▶ **Given problem**: Reproduce the listing below exactly, beginning with its first line and ending with the line that holds "car showroom with"; pictures are not part of the copy.
· · ·
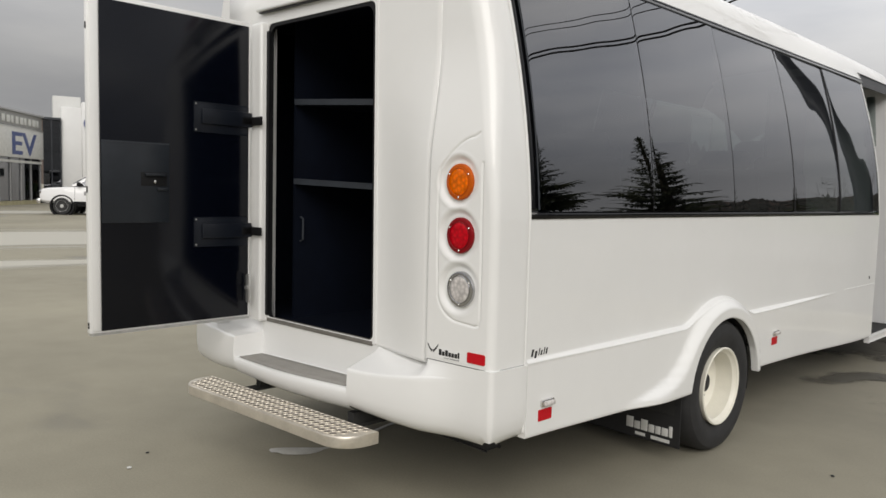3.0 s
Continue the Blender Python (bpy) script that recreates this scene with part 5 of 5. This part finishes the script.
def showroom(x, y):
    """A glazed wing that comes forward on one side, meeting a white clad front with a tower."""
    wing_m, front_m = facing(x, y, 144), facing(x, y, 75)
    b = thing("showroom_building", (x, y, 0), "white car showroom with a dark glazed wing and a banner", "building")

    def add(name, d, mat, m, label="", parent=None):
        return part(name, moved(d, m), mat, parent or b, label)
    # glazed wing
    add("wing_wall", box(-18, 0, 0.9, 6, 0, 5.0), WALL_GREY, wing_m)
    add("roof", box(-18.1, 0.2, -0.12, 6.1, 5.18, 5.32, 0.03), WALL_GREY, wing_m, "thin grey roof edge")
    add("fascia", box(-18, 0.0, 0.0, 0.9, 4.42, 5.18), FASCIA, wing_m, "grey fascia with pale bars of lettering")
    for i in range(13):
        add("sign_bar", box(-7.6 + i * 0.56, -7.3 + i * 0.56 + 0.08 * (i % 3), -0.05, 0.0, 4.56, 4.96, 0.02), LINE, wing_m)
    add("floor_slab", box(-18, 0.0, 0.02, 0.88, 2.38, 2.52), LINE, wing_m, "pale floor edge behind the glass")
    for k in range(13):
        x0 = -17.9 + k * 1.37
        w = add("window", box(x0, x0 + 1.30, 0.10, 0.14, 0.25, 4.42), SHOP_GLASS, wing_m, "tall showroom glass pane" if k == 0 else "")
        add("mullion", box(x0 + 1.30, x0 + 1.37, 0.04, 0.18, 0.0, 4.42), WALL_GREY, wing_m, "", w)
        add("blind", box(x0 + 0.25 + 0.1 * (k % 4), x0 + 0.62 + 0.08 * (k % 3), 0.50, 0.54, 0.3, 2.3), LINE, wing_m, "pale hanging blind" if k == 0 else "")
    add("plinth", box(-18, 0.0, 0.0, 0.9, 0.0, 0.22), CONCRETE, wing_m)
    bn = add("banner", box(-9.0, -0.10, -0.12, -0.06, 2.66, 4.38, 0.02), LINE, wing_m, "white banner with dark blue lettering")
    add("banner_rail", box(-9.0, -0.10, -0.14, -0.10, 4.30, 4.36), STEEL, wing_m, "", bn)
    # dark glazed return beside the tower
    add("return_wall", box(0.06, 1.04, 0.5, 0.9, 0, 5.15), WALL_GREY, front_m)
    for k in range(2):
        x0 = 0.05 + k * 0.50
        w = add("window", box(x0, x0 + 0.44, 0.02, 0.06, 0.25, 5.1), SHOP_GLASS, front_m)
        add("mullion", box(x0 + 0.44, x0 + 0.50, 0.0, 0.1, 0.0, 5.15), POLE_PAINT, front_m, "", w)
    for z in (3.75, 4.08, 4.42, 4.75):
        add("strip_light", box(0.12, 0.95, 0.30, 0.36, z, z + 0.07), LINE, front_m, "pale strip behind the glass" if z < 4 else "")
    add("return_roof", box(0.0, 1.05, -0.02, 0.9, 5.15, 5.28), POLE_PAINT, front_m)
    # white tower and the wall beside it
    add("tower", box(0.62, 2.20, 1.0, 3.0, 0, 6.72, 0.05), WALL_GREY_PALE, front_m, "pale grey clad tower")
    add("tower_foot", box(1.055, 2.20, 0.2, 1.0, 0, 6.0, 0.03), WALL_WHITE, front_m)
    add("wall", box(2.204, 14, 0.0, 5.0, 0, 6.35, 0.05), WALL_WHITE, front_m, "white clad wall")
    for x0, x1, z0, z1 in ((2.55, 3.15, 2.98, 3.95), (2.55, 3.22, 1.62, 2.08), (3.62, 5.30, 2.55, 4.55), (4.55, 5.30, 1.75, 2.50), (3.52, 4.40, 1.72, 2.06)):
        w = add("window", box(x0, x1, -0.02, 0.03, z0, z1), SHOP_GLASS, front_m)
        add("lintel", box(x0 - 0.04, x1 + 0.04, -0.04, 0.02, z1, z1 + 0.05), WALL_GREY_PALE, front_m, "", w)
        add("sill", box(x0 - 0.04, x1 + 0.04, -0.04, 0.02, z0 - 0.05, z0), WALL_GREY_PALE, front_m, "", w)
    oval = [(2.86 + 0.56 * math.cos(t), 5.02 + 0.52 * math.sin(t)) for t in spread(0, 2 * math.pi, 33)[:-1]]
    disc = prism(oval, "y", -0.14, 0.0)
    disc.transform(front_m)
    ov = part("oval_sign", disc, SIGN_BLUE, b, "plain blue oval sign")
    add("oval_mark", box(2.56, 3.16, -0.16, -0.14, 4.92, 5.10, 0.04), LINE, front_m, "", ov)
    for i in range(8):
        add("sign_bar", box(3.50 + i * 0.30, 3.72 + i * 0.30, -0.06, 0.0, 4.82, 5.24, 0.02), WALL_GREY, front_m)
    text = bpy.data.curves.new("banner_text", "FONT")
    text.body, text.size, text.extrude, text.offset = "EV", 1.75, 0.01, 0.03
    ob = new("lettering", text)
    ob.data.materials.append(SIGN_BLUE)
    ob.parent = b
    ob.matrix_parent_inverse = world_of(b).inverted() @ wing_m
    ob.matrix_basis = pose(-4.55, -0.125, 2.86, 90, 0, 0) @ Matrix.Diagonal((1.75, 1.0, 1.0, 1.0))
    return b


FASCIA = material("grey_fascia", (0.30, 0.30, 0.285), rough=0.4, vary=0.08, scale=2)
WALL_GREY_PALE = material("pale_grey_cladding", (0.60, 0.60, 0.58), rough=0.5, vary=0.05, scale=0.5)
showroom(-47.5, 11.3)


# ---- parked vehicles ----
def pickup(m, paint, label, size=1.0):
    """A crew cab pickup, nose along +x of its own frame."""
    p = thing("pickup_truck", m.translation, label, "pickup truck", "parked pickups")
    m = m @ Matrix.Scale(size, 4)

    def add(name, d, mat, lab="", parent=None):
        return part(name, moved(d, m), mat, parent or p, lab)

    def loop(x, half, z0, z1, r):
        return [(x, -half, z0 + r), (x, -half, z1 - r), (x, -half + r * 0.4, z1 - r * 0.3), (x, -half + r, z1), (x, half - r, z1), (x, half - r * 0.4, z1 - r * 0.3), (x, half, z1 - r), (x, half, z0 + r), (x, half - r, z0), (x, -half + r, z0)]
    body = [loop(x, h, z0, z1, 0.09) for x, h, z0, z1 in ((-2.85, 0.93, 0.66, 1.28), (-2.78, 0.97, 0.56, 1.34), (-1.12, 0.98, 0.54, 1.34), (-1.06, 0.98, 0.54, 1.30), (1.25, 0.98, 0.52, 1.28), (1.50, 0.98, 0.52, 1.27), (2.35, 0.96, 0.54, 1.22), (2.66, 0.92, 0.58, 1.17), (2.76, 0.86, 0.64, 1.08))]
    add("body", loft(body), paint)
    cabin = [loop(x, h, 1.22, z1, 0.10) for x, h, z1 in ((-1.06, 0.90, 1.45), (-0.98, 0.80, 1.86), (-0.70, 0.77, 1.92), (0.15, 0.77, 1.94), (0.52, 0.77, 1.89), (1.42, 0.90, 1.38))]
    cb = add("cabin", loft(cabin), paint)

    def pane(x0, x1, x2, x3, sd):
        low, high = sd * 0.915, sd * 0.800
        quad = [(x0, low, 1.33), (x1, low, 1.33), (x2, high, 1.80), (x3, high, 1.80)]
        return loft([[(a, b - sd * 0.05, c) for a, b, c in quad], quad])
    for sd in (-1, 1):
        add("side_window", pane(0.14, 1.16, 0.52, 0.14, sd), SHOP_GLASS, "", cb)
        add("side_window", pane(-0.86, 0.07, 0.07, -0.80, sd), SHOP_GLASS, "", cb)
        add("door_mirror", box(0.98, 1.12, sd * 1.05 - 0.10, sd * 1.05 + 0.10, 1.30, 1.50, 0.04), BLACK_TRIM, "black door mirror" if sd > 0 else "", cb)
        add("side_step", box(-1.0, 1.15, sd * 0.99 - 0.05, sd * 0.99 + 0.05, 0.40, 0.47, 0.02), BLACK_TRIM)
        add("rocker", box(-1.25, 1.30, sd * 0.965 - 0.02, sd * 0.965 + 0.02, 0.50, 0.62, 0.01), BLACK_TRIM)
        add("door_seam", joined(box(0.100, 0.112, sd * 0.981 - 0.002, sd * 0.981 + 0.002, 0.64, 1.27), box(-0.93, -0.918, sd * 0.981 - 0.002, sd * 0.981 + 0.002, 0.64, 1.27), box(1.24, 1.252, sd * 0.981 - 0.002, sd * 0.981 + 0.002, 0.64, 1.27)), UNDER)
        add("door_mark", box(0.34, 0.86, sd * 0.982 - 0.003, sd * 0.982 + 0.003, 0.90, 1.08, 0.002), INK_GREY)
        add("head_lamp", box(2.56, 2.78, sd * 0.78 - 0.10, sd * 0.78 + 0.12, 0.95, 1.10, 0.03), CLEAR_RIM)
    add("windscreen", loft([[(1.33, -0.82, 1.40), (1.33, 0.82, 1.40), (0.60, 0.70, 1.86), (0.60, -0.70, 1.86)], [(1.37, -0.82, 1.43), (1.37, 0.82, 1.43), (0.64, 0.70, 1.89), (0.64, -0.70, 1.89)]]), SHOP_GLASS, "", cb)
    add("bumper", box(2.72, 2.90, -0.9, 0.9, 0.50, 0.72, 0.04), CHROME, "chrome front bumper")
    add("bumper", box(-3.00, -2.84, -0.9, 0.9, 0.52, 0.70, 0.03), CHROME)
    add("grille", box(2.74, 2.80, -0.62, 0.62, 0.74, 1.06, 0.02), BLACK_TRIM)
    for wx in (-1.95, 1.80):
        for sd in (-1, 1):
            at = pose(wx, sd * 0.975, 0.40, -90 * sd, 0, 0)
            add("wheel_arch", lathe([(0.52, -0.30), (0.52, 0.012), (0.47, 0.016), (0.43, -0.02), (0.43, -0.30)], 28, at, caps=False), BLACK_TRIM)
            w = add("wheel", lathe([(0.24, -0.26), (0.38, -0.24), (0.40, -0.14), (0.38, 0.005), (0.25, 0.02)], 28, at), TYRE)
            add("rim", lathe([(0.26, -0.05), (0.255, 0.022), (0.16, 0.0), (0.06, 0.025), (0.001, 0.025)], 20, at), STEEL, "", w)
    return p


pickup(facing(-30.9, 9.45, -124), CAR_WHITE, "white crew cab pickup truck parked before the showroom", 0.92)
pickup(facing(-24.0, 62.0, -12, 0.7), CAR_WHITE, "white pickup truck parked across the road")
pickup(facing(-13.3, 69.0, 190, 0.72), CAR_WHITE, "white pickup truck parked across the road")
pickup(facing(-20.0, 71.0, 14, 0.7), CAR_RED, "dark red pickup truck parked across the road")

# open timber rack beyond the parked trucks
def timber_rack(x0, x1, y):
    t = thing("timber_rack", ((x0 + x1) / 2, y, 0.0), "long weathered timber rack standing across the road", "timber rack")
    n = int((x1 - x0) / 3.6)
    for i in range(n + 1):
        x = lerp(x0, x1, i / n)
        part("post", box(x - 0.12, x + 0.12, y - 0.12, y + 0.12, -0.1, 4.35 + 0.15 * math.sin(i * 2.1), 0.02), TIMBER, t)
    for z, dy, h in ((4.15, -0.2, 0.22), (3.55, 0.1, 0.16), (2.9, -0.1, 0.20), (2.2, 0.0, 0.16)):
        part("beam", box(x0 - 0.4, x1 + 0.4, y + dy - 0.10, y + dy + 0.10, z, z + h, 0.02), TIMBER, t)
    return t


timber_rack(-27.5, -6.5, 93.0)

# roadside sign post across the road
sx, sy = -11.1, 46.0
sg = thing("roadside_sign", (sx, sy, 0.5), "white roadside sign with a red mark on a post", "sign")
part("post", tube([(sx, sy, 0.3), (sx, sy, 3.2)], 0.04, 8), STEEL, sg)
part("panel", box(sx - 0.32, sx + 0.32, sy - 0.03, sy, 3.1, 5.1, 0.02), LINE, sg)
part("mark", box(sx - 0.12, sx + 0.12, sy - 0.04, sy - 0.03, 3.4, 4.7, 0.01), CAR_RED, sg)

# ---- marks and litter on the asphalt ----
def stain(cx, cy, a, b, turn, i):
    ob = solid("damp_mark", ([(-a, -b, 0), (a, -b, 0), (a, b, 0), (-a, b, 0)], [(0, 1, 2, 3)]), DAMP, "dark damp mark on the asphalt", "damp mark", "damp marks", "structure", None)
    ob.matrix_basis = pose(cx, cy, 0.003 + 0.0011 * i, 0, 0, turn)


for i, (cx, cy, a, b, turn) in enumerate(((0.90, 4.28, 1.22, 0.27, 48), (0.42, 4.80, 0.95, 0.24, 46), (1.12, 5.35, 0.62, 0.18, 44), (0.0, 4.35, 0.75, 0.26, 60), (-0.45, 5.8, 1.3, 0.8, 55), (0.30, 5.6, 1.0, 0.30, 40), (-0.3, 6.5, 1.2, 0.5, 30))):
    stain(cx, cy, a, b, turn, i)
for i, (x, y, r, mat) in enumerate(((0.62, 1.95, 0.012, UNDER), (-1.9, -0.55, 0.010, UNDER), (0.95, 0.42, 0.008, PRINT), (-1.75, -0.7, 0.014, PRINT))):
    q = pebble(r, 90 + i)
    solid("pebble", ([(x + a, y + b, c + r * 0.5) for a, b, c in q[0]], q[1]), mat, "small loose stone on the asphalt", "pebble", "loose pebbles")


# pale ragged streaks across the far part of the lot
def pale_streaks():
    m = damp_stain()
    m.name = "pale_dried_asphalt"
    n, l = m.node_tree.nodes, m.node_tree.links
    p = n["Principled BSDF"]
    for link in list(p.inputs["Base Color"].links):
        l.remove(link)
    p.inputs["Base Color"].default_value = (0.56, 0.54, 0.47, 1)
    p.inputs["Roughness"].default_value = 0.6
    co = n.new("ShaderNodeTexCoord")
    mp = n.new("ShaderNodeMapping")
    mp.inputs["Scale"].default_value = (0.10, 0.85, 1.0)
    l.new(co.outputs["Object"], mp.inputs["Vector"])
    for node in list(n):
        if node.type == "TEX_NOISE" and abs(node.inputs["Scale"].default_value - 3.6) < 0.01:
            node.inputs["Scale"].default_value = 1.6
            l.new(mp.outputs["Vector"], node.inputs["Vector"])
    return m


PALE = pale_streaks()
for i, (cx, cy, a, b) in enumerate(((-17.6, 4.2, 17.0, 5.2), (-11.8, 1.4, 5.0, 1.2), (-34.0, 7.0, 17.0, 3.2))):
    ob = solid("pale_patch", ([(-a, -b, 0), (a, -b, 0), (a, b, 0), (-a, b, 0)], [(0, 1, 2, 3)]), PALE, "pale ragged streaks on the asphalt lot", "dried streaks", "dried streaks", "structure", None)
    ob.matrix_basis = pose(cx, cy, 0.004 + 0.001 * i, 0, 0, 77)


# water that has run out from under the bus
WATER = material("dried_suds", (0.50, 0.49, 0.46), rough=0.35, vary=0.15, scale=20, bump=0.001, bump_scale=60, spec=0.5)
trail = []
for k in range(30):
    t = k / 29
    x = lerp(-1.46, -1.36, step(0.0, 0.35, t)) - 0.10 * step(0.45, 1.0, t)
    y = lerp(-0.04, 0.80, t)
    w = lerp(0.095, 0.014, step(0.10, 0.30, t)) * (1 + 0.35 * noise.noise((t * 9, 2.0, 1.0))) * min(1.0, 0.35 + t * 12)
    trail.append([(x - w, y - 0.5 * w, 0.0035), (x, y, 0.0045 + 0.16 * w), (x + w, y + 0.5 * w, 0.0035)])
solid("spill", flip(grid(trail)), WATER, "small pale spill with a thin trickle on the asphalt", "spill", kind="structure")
· · ·
▶ **Reply to the exercise**:
3.0 s
Continue the Blender Python (bpy) script that recreates this scene with part 5 of 5. This part finishes the script.
def showroom(x, y):
    """A glazed wing that comes forward on one side, meeting a white clad front with a tower."""
    wing_m, front_m = facing(x, y, 144), facing(x, y, 75)
    b = thing("showroom_building", (x, y, 0), "white car showroom with a dark glazed wing and a banner", "building")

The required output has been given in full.